• WRITTEN INSTRUCTION: Print the entries below word for word; the pictures stay out of your copy.

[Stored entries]
════

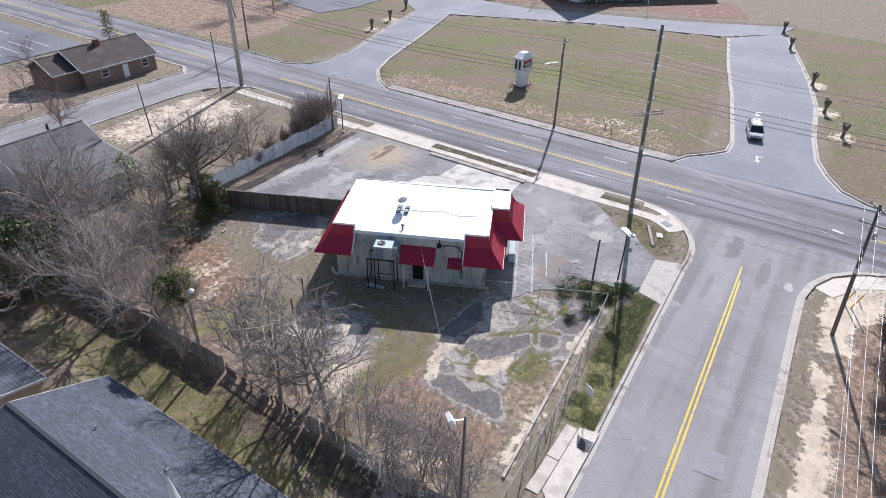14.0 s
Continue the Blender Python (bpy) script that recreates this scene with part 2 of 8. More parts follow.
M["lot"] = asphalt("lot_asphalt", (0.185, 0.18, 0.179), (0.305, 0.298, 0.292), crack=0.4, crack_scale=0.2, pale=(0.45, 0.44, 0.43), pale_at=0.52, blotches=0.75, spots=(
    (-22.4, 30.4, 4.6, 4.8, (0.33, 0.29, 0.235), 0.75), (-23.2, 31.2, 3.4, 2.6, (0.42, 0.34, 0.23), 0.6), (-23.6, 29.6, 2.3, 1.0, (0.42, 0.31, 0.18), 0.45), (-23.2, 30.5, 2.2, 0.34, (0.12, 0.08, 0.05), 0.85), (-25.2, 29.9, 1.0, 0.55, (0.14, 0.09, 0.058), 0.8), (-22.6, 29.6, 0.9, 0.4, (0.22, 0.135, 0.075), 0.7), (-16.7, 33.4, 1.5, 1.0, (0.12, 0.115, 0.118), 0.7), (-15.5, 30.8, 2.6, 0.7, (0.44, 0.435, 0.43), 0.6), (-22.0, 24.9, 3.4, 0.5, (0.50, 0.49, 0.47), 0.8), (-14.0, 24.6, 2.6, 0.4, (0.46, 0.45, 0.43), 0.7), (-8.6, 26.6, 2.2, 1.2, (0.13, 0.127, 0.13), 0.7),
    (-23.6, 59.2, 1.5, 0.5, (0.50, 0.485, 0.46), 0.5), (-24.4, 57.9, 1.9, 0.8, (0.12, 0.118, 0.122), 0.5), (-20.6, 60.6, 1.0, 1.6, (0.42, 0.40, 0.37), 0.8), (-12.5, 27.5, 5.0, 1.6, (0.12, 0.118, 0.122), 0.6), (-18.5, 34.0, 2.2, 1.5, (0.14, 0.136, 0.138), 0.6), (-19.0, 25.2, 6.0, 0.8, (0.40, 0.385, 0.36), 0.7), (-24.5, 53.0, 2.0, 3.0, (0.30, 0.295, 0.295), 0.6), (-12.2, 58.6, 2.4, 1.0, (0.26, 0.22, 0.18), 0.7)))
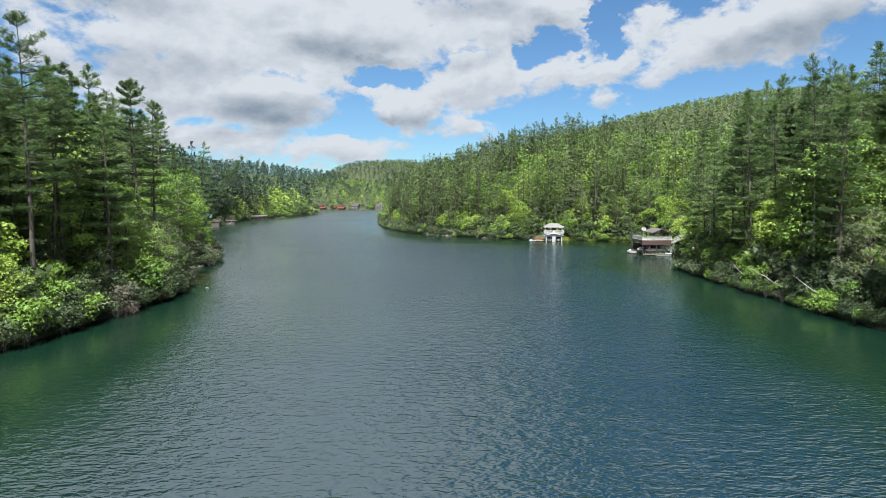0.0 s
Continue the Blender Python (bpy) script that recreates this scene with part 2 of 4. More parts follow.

════

• SOLUTION BELOW:
14.0 s
Continue the Blender Python (bpy) script that recreates this scene with part 2 of 8. More parts follow.
M["lot"] = asphalt("lot_asphalt", (0.185, 0.18, 0.179), (0.305, 0.298, 0.292), crack=0.4, crack_scale=0.2, pale=(0.45, 0.44, 0.43), pale_at=0.52, blotches=0.75, spots=(
    (-22.4, 30.4, 4.6, 4.8, (0.33, 0.29, 0.235), 0.75), (-23.2, 31.2, 3.4, 2.6, (0.42, 0.34, 0.23), 0.6), (-23.6, 29.6, 2.3, 1.0, (0.42, 0.31, 0.18), 0.45), (-23.2, 30.5, 2.2, 0.34, (0.12, 0.08, 0.05), 0.85), (-25.2, 29.9, 1.0, 0.55, (0.14, 0.09, 0.058), 0.8), (-22.6, 29.6, 0.9, 0.4, (0.22, 0.135, 0.075), 0.7), (-16.7, 33.4, 1.5, 1.0, (0.12, 0.115, 0.118), 0.7), (-15.5, 30.8, 2.6, 0.7, (0.44, 0.435, 0.43), 0.6), (-22.0, 24.9, 3.4, 0.5, (0.50, 0.49, 0.47), 0.8), (-14.0, 24.6, 2.6, 0.4, (0.46, 0.45, 0.43), 0.7), (-8.6, 26.6, 2.2, 1.2, (0.13, 0.127, 0.13), 0.7),
    (-23.6, 59.2, 1.5, 0.5, (0.50, 0.485, 0.46), 0.5), (-24.4, 57.9, 1.9, 0.8, (0.12, 0.118, 0.122), 0.5), (-20.6, 60.6, 1.0, 1.6, (0.42, 0.40, 0.37), 0.8), (-12.5, 27.5, 5.0, 1.6, (0.12, 0.118, 0.122), 0.6), (-18.5, 34.0, 2.2, 1.5, (0.14, 0.136, 0.138), 0.6), (-19.0, 25.2, 6.0, 0.8, (0.40, 0.385, 0.36), 0.7), (-24.5, 53.0, 2.0, 3.0, (0.30, 0.295, 0.295), 0.6), (-12.2, 58.6, 2.4, 1.0, (0.26, 0.22, 0.18), 0.7)))
0.0 s
Continue the Blender Python (bpy) script that recreates this scene with part 2 of 4. More parts follow.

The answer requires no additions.